You can observe soft binding by checking how many times preferred or allowed CPUs are selected. You can also enable or disable soft binding as needed.

  • If soft binding is enabled, you can check and reset the parameter.
    Checking the parameters:
    cat /sys/fs/cgroup/cpuacct/sub-cgroup/cpuacct.nr_select_allowed_cpus // Number of times that allowed cores are selected
    cat /sys/fs/cgroup/cpuacct/sub-cgroup/cpuacct.nr_select_prefer_cpus // Number of times that preferred cores are selected
    cat /sys/fs/cgroup/cpuacct/sub-cgroup/cpuacct.nr_smoothed_prefer_cpus // Failures of switching from preferred cores to allowed cores due to a smoothing algorithm
    Reset the parameter:
    echo 0 > /sys/fs/cgroup/cpuacct/sub-cgroup/cpuacct.nr_smoothed_prefer_cpus
  • You can run cat to check /proc/sys/kernel/sched_dynamic_affinity_disable or run echo to change its value.
    Checking the parameter: cat /proc/sys/kernel/sched_dynamic_affinity_disable // The value can be 0 or 1. 0 indicates soft binding is enabled and 1 indicates soft binding is disabled.
    Assigning a value to the parameter: echo 0 > /proc/sys/kernel/sched_dynamic_affinity_disable
  • /proc/$pid/task/$pid/selected_cpuset is added to each process to check the CPUs selected by these processes.

If CPU subgroups are not configured for cgroup v1 or the target process is not in a CPU subgroup, cores will be selected based on the total usage of preferred_cpus regardless of whether DA_UTIL_TASKGROUP is enabled or disabled.

Constraints

  1. Only root user can enable, disable, and configure soft binding. root has the highest privilege in the system.
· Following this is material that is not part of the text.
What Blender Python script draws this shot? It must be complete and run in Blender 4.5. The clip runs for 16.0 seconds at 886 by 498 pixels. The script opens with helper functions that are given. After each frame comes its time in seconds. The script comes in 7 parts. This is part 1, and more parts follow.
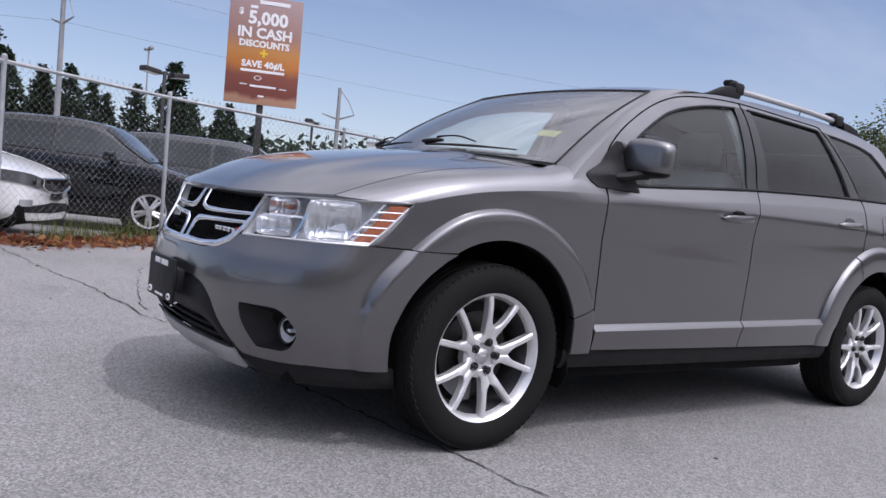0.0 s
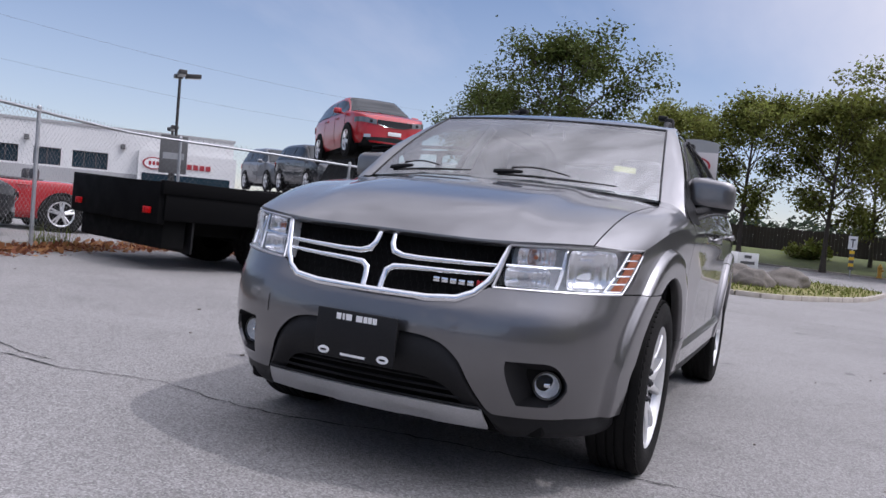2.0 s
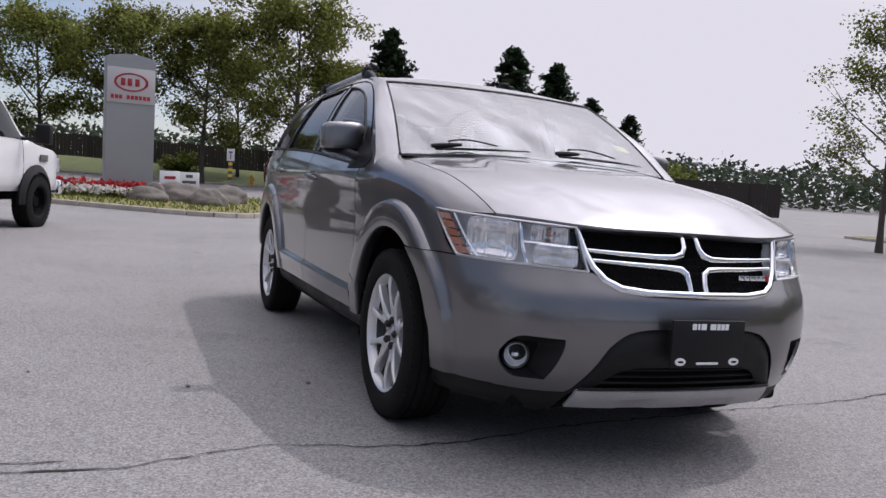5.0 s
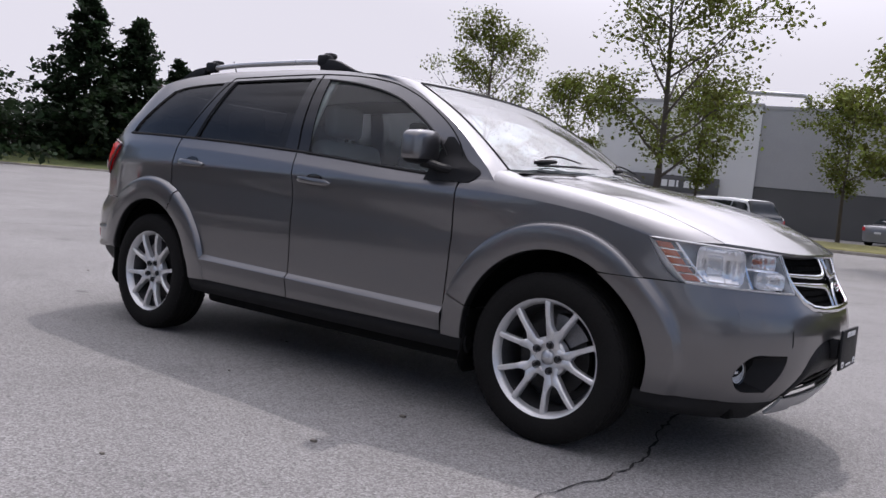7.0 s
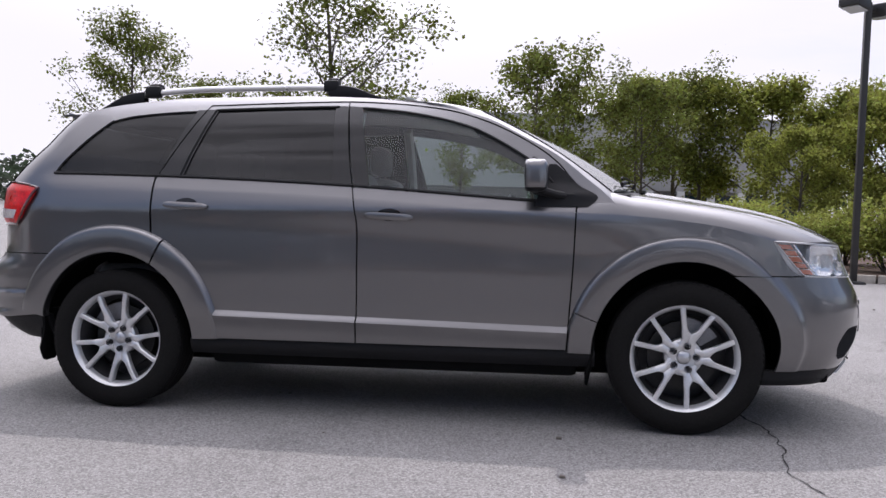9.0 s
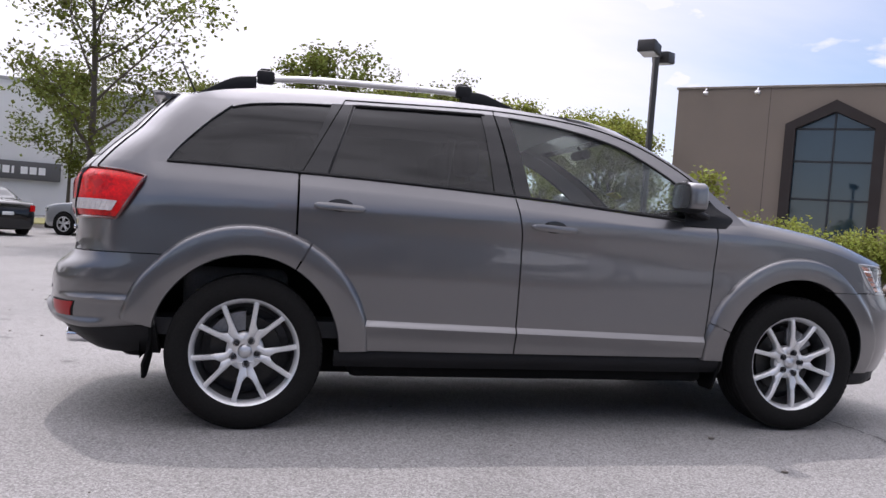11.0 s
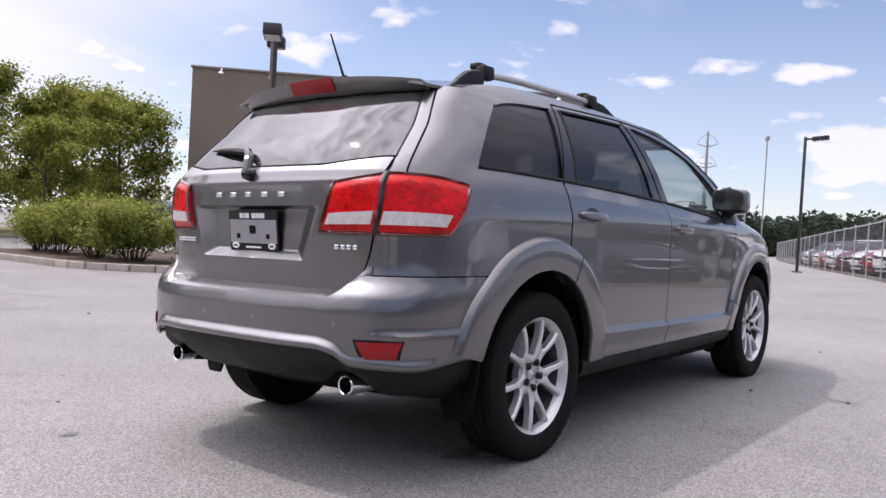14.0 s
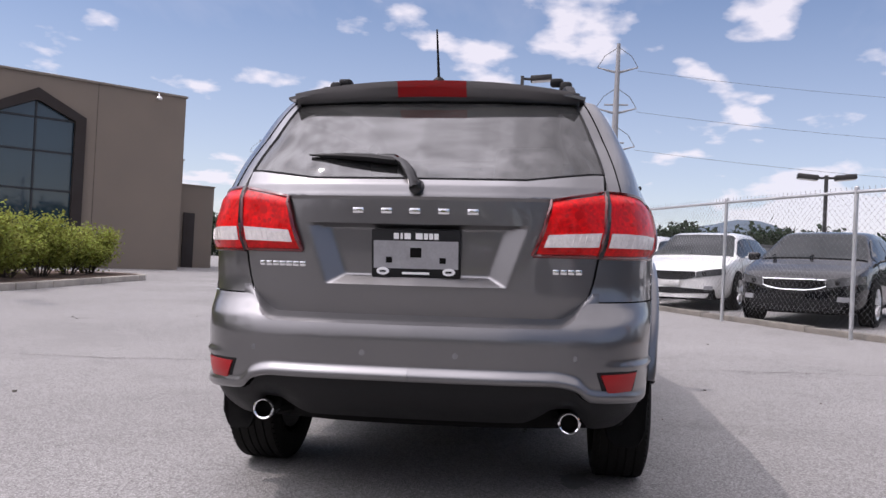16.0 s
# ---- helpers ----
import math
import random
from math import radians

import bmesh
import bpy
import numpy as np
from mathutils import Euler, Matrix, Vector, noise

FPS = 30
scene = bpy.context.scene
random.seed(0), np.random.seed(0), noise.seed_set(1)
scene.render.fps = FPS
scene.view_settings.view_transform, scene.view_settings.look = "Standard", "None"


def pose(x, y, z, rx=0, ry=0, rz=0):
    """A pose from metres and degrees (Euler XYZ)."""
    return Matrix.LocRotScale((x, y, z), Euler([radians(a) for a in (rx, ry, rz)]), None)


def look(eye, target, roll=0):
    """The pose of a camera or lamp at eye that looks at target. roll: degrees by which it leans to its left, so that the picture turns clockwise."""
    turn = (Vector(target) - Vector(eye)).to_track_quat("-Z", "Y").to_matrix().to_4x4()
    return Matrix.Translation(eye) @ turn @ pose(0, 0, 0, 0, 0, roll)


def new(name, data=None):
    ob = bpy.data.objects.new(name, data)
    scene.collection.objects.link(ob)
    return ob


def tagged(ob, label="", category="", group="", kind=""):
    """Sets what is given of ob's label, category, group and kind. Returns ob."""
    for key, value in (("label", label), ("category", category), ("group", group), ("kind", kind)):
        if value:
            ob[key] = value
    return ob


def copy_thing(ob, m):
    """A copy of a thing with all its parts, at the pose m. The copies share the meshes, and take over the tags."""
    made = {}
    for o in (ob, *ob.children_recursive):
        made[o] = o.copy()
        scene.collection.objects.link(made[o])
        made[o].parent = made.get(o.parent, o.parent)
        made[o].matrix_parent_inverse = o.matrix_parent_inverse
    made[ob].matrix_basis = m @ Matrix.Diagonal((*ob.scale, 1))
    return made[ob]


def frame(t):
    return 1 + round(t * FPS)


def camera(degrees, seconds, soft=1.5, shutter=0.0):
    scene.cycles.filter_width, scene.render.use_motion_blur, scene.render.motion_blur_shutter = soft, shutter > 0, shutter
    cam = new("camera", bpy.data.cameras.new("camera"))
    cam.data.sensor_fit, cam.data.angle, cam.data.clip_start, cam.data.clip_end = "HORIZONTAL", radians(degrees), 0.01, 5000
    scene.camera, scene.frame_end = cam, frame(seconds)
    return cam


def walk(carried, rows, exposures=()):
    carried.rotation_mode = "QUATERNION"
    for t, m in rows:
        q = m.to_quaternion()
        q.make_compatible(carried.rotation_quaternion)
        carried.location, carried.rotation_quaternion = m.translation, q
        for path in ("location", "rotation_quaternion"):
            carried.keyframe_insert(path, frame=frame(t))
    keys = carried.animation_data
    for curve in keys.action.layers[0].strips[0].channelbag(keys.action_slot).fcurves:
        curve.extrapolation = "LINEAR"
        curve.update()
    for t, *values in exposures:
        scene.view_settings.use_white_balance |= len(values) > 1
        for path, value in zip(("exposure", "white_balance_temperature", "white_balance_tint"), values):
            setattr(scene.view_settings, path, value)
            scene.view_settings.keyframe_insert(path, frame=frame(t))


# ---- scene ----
cam = camera(57.66, 16.0)
PATH = [
    (0, (3.415, 3.227, 0.939), (1.0553, 0.0040, 0.7191), 5.01),
    (0.5, (3.901, 2.900, 0.964), (1.1696, -0.0185, 0.8166), 6.10),
    (1, (4.276, 2.405, 0.966), (1.0987, -0.0171, 0.7768), 4.61),
    (1.5, (4.606, 1.904, 0.995), (1.1936, -0.1777, 0.8462), 4.19),
    (2, (4.837, 1.373, 0.994), (1.1780, -0.2362, 0.8350), 4.94),
    (2.5, (5.071, 0.831, 1.025), (1.1791, -0.0772, 0.8531), 2.17),
    (3, (5.155, 0.231, 1.024), (1.1706, -0.0187, 0.7804), 2.65),
    (3.5, (5.146, -0.392, 1.054), (1.1636, -0.0899, 0.8376), 4.18),
    (3.7, (5.117, -0.623, 1.098), (1.1608, -0.0968, 0.8230), 4.85),
    (5.8, (4.146, -2.769, 1.097), (0.7694, -0.6361, 0.8795), 4.31),
    (6, (3.975, -2.993, 1.166), (0.7229, -0.6717, 0.9842), 5.34),
    (6.5, (3.527, -3.404, 1.128), (0.5846, -0.7146, 0.8014), 6.39),
    (7, (3.071, -3.795, 1.139), (0.6742, -0.6141, 0.7681), 5.38),
    (7.5, (2.523, -4.100, 1.125), (0.4667, -0.6769, 0.9001), 6.01),
    (8, (1.986, -4.407, 1.117), (0.4481, -0.7304, 0.7715), 5.85),
    (8.2, (1.767, -4.491, 1.138), (0.4442, -0.7250, 0.8768), 4.43),
    (10.3, (-0.527, -4.893, 1.069), (-0.1910, -0.9170, 0.7924), 3.19),
    (10.5, (-0.751, -4.863, 1.063), (-0.2488, -0.9009, 0.8490), 3.10),
    (11, (-1.372, -4.692, 1.054), (-0.5299, -0.7845, 0.8975), 4.43),
    (11.5, (-1.984, -4.538, 1.052), (-0.5297, -0.8124, 0.9801), 5.36),
    (12, (-2.581, -4.240, 1.042), (-0.8047, -0.6569, 0.9369), 4.64),
    (12.5, (-3.126, -3.948, 1.012), (-0.8603, -0.6559, 0.8398), 5.42),
    (13, (-3.645, -3.544, 1.004), (-1.2508, -0.3393, 0.9572), 3.81),
    (13.5, (-4.103, -3.145, 0.977), (-1.2850, -0.3082, 0.8667), 3.95),
    (14, (-4.440, -2.672, 0.953), (-1.3070, -0.1868, 0.8671), 3.27),
    (14.5, (-4.734, -2.133, 0.947), (-1.3586, 0.0128, 0.9807), 4.76),
    (15, (-4.935, -1.600, 0.924), (-1.3404, 0.1500, 1.0475), 4.79),
    (15.5, (-5.046, -0.997, 0.891), (-1.2003, 0.1040, 0.9205), 5.65),
    (16, (-5.101, -0.418, 0.892), (-1.1321, 0.0746, 0.9524), 2.86),
]
walk(cam, [(t, look(eye, target, roll)) for t, eye, target, roll in PATH],
     ((0.0, -0.30, 6160, 18), (2.5, -0.30, 6210, 18), (3.5, -0.32, 6410, 18), (6.0, -0.46, 6410, 18), (8.0, -0.18, 6410, 18), (10.5, 0.08, 6440, 18), (13.5, 0.12, 6560, 20), (16.0, -0.10, 6600, 20)))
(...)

When performing operations as root, follow the operation guide to avoid system management or security risks caused by improper operations.
  2. After preferred_cpuset is set, cores are selected only when a process is woken up or periodic load balancing is performed.
  3. Soft binding depends on the Per-Entity Load Tracking (PELT) algorithm when selecting preferred CPUs or allowed CPUs. The PELT calculation result is updated every 1 ms. If the load changes frequently, the selection of preferred CPUs or allowed CPUs will also be frequently performed.